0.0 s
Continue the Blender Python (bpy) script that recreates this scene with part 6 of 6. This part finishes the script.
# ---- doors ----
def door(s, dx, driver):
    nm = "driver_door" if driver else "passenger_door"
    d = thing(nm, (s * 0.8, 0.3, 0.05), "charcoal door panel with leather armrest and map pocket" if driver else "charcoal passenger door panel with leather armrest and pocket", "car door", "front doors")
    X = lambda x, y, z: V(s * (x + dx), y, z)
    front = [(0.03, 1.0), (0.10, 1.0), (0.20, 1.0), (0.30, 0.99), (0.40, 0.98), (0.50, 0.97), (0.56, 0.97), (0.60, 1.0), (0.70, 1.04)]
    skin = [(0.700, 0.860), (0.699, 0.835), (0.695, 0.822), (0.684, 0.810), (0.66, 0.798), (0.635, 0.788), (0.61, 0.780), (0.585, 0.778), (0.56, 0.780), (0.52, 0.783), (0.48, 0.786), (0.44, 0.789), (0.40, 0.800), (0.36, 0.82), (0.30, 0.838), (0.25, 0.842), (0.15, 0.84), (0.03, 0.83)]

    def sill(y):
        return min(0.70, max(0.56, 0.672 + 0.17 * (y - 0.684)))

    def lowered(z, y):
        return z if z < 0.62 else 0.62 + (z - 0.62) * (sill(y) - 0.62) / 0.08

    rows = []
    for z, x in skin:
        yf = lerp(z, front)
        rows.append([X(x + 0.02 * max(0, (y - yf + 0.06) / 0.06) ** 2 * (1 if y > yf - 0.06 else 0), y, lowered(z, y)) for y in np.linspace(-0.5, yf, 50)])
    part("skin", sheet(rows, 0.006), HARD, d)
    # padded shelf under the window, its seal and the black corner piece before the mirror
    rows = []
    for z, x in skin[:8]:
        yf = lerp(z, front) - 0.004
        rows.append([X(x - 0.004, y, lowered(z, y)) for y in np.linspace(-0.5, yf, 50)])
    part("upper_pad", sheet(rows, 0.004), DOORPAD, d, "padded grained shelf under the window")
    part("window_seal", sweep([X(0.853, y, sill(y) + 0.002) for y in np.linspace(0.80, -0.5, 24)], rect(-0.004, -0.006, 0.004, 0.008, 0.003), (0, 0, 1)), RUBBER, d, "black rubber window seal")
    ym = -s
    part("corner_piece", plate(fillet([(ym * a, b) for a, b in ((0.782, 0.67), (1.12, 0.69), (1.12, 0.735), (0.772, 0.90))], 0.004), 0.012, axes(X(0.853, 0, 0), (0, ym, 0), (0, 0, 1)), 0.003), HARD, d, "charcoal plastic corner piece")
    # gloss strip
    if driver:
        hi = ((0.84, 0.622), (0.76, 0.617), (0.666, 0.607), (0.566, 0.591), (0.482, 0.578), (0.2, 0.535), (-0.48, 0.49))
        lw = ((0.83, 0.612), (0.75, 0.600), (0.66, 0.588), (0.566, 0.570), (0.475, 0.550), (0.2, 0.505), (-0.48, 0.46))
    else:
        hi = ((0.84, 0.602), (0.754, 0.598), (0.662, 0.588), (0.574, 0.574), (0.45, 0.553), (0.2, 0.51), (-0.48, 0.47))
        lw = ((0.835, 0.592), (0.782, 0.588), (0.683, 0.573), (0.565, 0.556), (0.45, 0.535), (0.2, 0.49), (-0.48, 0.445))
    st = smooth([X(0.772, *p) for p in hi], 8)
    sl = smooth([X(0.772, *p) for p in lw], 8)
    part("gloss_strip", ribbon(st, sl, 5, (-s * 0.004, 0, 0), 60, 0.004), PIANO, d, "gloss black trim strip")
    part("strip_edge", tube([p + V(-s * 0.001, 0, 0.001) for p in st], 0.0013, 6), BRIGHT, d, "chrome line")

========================

Only a number is needed: how many lines of the material above contain "with"?

[Answer in full] 2